### Direction
Leave out any pictures and transcribe all other data below exactly.

### Material shown
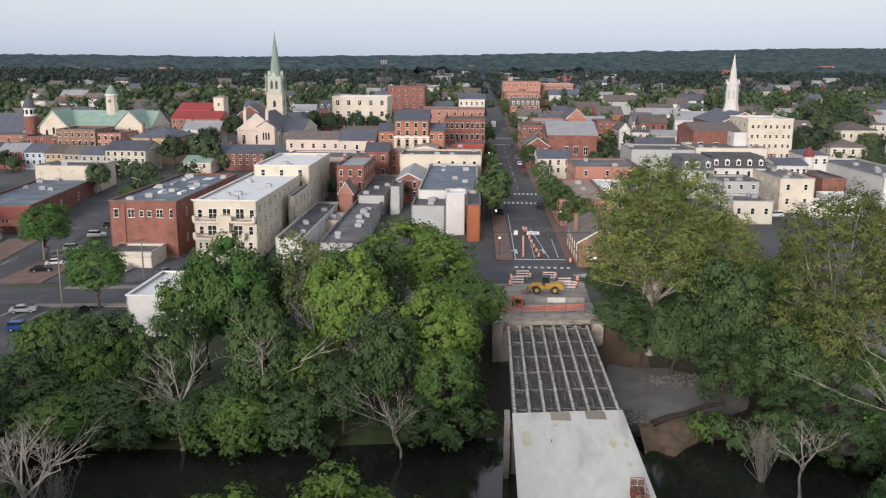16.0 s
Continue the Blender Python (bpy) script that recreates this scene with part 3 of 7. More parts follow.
for s in (-1, 1):
    seg_main = [p for p in MAIN if 52 < p[1] < 101], [p for p in MAIN if 113 < p[1] < 218], [p for p in MAIN if 234 < p[1] < 328]
    for pts in seg_main:
        a, b = sorted((s * 5.6, s * 9.0))
        drape("pavement", strip(pts, a, b, 3), PAVING, 0.25, "brick pavement with a granite kerb", "pavement", thick=0.3)
for a, b in ((-250, -108), (-96, -12), (14, 260)):
    pts = [p for p in RIVERSIDE if a < p[0] < b]
    drape("pavement", strip(pts, -5.0, -3.6, 2), SIDEWALK, 0.22, "pale concrete pavement with a kerb", "pavement", thick=0.3)
    drape("pavement", strip(pts, 3.6, 4.8, 2), SIDEWALK, 0.22, "pale concrete pavement with a kerb", "pavement", thick=0.3)
drape("parking_lot_lower", patch(-128, 14, -66, 32.5, skew=3.5), ASPHALT, 0.14, "asphalt parking lot with white bays near the river", "parking lot")
drape("parking_lot_upper", patch(-109.4, 60, -76.5, 104), ASPHALT, 0.12, "asphalt parking lot beside the brick hall", "parking lot")
drape("parking_lot_yard", patch(-99.5, 47.6, -76.5, 60, skew=1.5), ASPHALT, 0.125, "asphalt yard before the brick hall", "parking lot")
drape("parking_lot_east", patch(72, 66.5, 134, 106, skew=2), ASPHALT, 0.12, "wide asphalt parking lot before the white hall", "parking lot")
drape("lot_gravel", patch(38, 24, 126, 49, skew=6), GRAVEL, 0.12, "grey gravel building yard", "yard")
drape("bridge_approach", [[(-8.4, 25.9), (0, 26.6), (8.6, 27.4)], [(-8.4, 34), (0, 34), (8.6, 35)], [(-8.0, 41.5), (0, 42.3), (9.0, 44.0)]], OLD_CONCRETE, 0.16,
      "bare concrete bridge approach under repair", "approach")
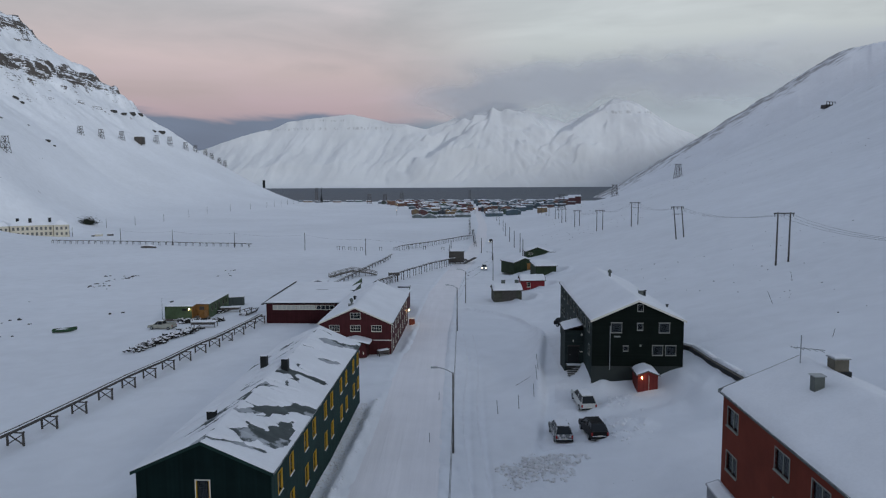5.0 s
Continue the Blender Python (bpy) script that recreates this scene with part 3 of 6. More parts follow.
def land_village(x, y):
    """The land with the cleared yard, the banks along the walls and the heaps."""
    z = land_detail(x, y)
    yard = step(0, 0.7, x - ploughed_edge(y)) * step(84, 90, y) * (1 - step(166, 173, y)) * (1 - step(24, 27, x))
    z = z - 0.70 * yard + 0.50 * np.exp(-((x - ploughed_edge(y) + 0.5) / 0.5) ** 2) * step(100, 106, y) * (1 - step(173, 177, y))
    for x0, y0, y1, lean in ((-11.5, 69, 108, 0.0314), (-8.7, 132, 161, 0.033)):
        s = x - (x0 + lean * (y - y0))
        along = step(y0, y0 + 2, y) * (1 - step(y1 - 2, y1, y))
        z = z + along * (0.48 * np.exp(-((s - 1.95) / 0.5) ** 2) * (1 + 0.5 * wave(x, y, 1.3, 91)) - 0.10 * np.exp(-((s - 0.7) / 0.5) ** 2))
    # the drive rises towards the guest house
    rise = np.interp(y, (99, 103.5, 106, 109, 116, 133, 142, 152), (0, 0.2, 1.3, 1.8, 1.65, 1.75, 1.3, 0))
    z = z + rise * step(-3.2, 0.6, x - ploughed_edge(y)) * (1 - step(24, 27, x))
    # heaped, broken snow beside the parking place, along the plinth of the block, and west of the barrack
    heap = np.exp(-(((x - 8.4) / 4.0) ** 2 + ((y - 83.4) / 3.9) ** 2) ** 2)
    z = z + heap * (0.15 + 0.34 * np.abs(rough(x, y, 1.1, 95, 3)))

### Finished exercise
16.0 s
Continue the Blender Python (bpy) script that recreates this scene with part 3 of 7. More parts follow.
for s in (-1, 1):
    seg_main = [p for p in MAIN if 52 < p[1] < 101], [p for p in MAIN if 113 < p[1] < 218], [p for p in MAIN if 234 < p[1] < 328]
    for pts in seg_main:
        a, b = sorted((s * 5.6, s * 9.0))
        drape("pavement", strip(pts, a, b, 3), PAVING, 0.25, "brick pavement with a granite kerb", "pavement", thick=0.3)
for a, b in ((-250, -108), (-96, -12), (14, 260)):
    pts = [p for p in RIVERSIDE if a < p[0] < b]
    drape("pavement", strip(pts, -5.0, -3.6, 2), SIDEWALK, 0.22, "pale concrete pavement with a kerb", "pavement", thick=0.3)
    drape("pavement", strip(pts, 3.6, 4.8, 2), SIDEWALK, 0.22, "pale concrete pavement with a kerb", "pavement", thick=0.3)
drape("parking_lot_lower", patch(-128, 14, -66, 32.5, skew=3.5), ASPHALT, 0.14, "asphalt parking lot with white bays near the river", "parking lot")
drape("parking_lot_upper", patch(-109.4, 60, -76.5, 104), ASPHALT, 0.12, "asphalt parking lot beside the brick hall", "parking lot")
drape("parking_lot_yard", patch(-99.5, 47.6, -76.5, 60, skew=1.5), ASPHALT, 0.125, "asphalt yard before the brick hall", "parking lot")
drape("parking_lot_east", patch(72, 66.5, 134, 106, skew=2), ASPHALT, 0.12, "wide asphalt parking lot before the white hall", "parking lot")
drape("lot_gravel", patch(38, 24, 126, 49, skew=6), GRAVEL, 0.12, "grey gravel building yard", "yard")
drape("bridge_approach", [[(-8.4, 25.9), (0, 26.6), (8.6, 27.4)], [(-8.4, 34), (0, 34), (8.6, 35)], [(-8.0, 41.5), (0, 42.3), (9.0, 44.0)]], OLD_CONCRETE, 0.16,
      "bare concrete bridge approach under repair", "approach")
5.0 s
Continue the Blender Python (bpy) script that recreates this scene with part 3 of 6. More parts follow.
def land_village(x, y):
    """The land with the cleared yard, the banks along the walls and the heaps."""
    z = land_detail(x, y)
    yard = step(0, 0.7, x - ploughed_edge(y)) * step(84, 90, y) * (1 - step(166, 173, y)) * (1 - step(24, 27, x))
    z = z - 0.70 * yard + 0.50 * np.exp(-((x - ploughed_edge(y) + 0.5) / 0.5) ** 2) * step(100, 106, y) * (1 - step(173, 177, y))
    for x0, y0, y1, lean in ((-11.5, 69, 108, 0.0314), (-8.7, 132, 161, 0.033)):
        s = x - (x0 + lean * (y - y0))
        along = step(y0, y0 + 2, y) * (1 - step(y1 - 2, y1, y))
        z = z + along * (0.48 * np.exp(-((s - 1.95) / 0.5) ** 2) * (1 + 0.5 * wave(x, y, 1.3, 91)) - 0.10 * np.exp(-((s - 0.7) / 0.5) ** 2))
    # the drive rises towards the guest house
    rise = np.interp(y, (99, 103.5, 106, 109, 116, 133, 142, 152), (0, 0.2, 1.3, 1.8, 1.65, 1.75, 1.3, 0))
    z = z + rise * step(-3.2, 0.6, x - ploughed_edge(y)) * (1 - step(24, 27, x))
    # heaped, broken snow beside the parking place, along the plinth of the block, and west of the barrack
    heap = np.exp(-(((x - 8.4) / 4.0) ** 2 + ((y - 83.4) / 3.9) ** 2) ** 2)
    z = z + heap * (0.15 + 0.34 * np.abs(rough(x, y, 1.1, 95, 3)))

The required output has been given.